__EXERCISE TASK__: Copy each line of the records that holds the string "Continue".

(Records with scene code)

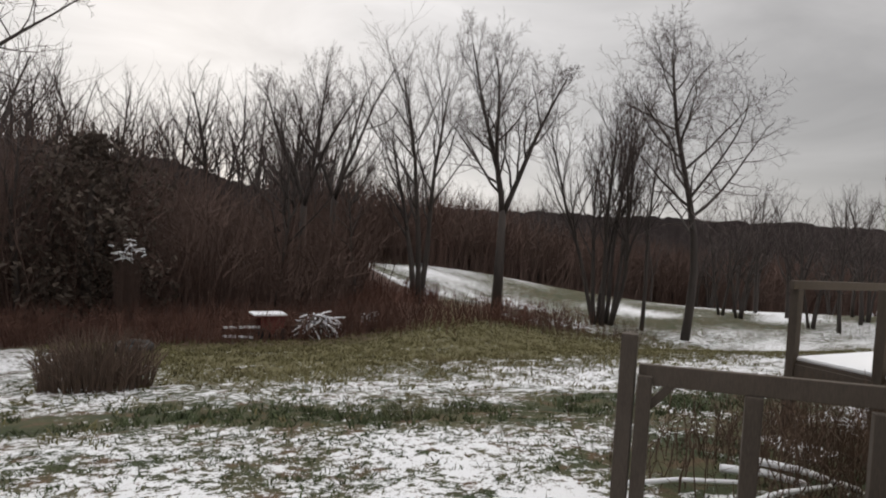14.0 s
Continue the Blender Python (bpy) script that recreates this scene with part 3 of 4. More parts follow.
for x0, x1 in ((XL, DORMER0 + 0.06), (DORMER1 - 0.06, XR)):
    long_board("fascia", x0, x1, -OVER, -OVER + 0.022, EAVE, RZ, WHITE, "white metal eave fascia with a dark drip edge")
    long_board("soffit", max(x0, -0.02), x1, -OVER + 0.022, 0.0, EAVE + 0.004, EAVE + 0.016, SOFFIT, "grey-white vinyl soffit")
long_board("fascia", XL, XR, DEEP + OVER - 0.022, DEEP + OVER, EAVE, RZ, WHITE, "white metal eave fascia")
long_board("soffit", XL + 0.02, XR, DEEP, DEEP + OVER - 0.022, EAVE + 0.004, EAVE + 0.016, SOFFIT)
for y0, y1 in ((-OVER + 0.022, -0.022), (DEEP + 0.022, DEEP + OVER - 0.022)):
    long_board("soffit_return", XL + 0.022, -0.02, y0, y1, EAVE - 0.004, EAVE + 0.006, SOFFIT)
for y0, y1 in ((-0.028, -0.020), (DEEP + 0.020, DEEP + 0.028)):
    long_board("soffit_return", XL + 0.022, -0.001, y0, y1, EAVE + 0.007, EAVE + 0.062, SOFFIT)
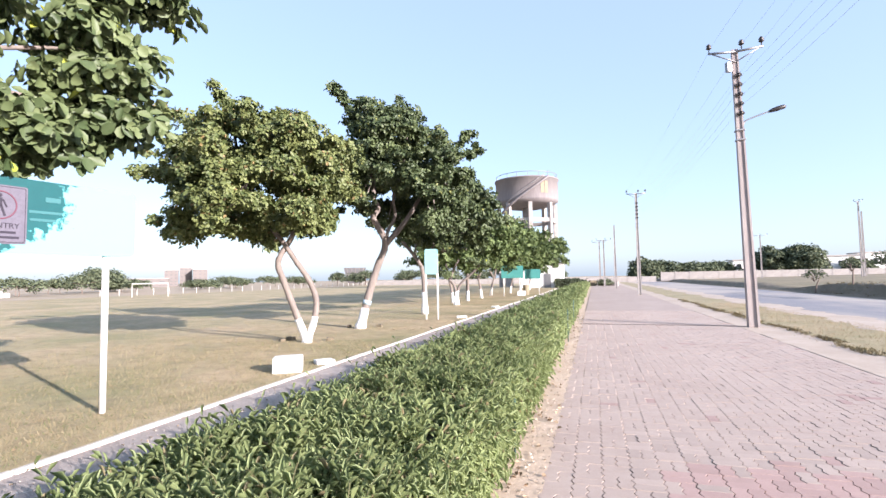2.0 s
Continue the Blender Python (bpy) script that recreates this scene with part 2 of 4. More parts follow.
def tube(pts, radii, n=8, bm=None, caps=True):
    """A round bar along pts, with a radius at each."""
    bm = bm or bmesh.new()
    pts = [Vector(p) for p in pts]
    if not hasattr(radii, "__len__"):
        radii = [radii] * len(pts)
    rings = []
    side = None
    for i, p in enumerate(pts):
        d = (pts[min(i + 1, len(pts) - 1)] - pts[max(i - 1, 0)]).normalized()
        if side is None:
            side = d.orthogonal().normalized()
        side = (side - d * side.dot(d)).normalized()
        up = d.cross(side)
        rings.append([bm.verts.new(p + radii[i] * (math.cos(a) * side + math.sin(a) * up)) for a in [2 * math.pi * k / n for k in range(n)]])
    for a, b in zip(rings, rings[1:]):
        for k in range(n):
            f = bm.faces.new((a[k], a[(k + 1) % n], b[(k + 1) % n], b[k]))
            f.smooth = True
    if caps:
        bm.faces.new(rings[0][::-1])
        bm.faces.new(rings[-1])
    return bm


def curve_pts(pts, steps=5):
    """Smooth points through pts."""
    pts = [Vector(p) for p in pts]
    ext = [2 * pts[0] - pts[1]] + pts + [2 * pts[-1] - pts[-2]]
    out = []
    for i in range(1, len(ext) - 2):
        a, b, c, d = ext[i - 1:i + 3]
        for k in range(steps):
            t = k / steps
            out.append(0.5 * ((2 * b) + (c - a) * t + (2 * a - 5 * b + 4 * c - d) * t * t + (3 * b - a - 3 * c + d) * t ** 3))
    out.append(pts[-1])
    return out


def sheet(name, xs, ys, z, material, kind="structure", label="", category=""):
    bm = bmesh.new()
    vs = [bm.verts.new((x, y, z)) for x, y in ((xs[0], ys[0]), (xs[1], ys[0]), (xs[1], ys[1]), (xs[0], ys[1]))]
    bm.faces.new(vs)
    return tagged(part(name, bm, material), label, category, kind=kind)


def leaves(name, pos, nrm, length, width, material, parent=None, fold=0.12, droop=0.15, along=None, blunt=False):
    """Many folded leaves in one mesh: each six corners, two faces; pos and nrm are arrays."""
    n = len(pos)
    nrm = nrm / (np.linalg.norm(nrm, axis=1, keepdims=True) + 1e-9)
    rnd = RNG.normal(size=(n, 3)) if along is None else along
    u = rnd - nrm * (rnd * nrm).sum(1, keepdims=True)
    u /= np.linalg.norm(u, axis=1, keepdims=True) + 1e-9
    w = np.cross(nrm, u)
    L = (length * RNG.uniform(0.65, 1.25, n))[:, None]
    W = (width * RNG.uniform(0.7, 1.2, n))[:, None]
    if blunt:
        half = ((0.25, 0.34, fold * 0.8), (0.58, 0.5, fold), (0.88, 0.30, fold * 0.3 - droop * 0.5))
    else:
        half = ((0.32, 0.5, fold), (0.75, 0.36, fold * 0.6))
    tpl = ((0, 0, 0), *half, (1, 0, -droop), *((a, -b, c) for a, b, c in reversed(half)))
    nv = len(tpl)
    v = np.empty((n, nv, 3))
    for k, (a, b, c) in enumerate(tpl):
        v[:, k] = pos + u * L * a + w * W * b + nrm * L * c
    me = bpy.data.meshes.new(name)
    me.vertices.add(n * nv)
    me.vertices.foreach_set("co", v.reshape(-1))
    mid = nv // 2
    idx = np.arange(n)[:, None] * nv + np.array((0, *range(nv - 1, mid - 1, -1), 0, *range(mid, 0, -1)))
    me.loops.add(n * (nv + 2))
    me.loops.foreach_set("vertex_index", idx.reshape(-1).astype(np.int32))
    me.polygons.add(n * 2)
    me.polygons.foreach_set("loop_start", (np.arange(n * 2) * (mid + 1)).astype(np.int32))
    me.update(calc_edges=True)
    me.validate()
    me.materials.append(material)
    ob = new(name, me)
    if parent is not None:
        ob.parent = parent
    return ob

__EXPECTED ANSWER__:
Continue the Blender Python (bpy) script that recreates this scene with part 3 of 4. More parts follow.
Continue the Blender Python (bpy) script that recreates this scene with part 2 of 4. More parts follow.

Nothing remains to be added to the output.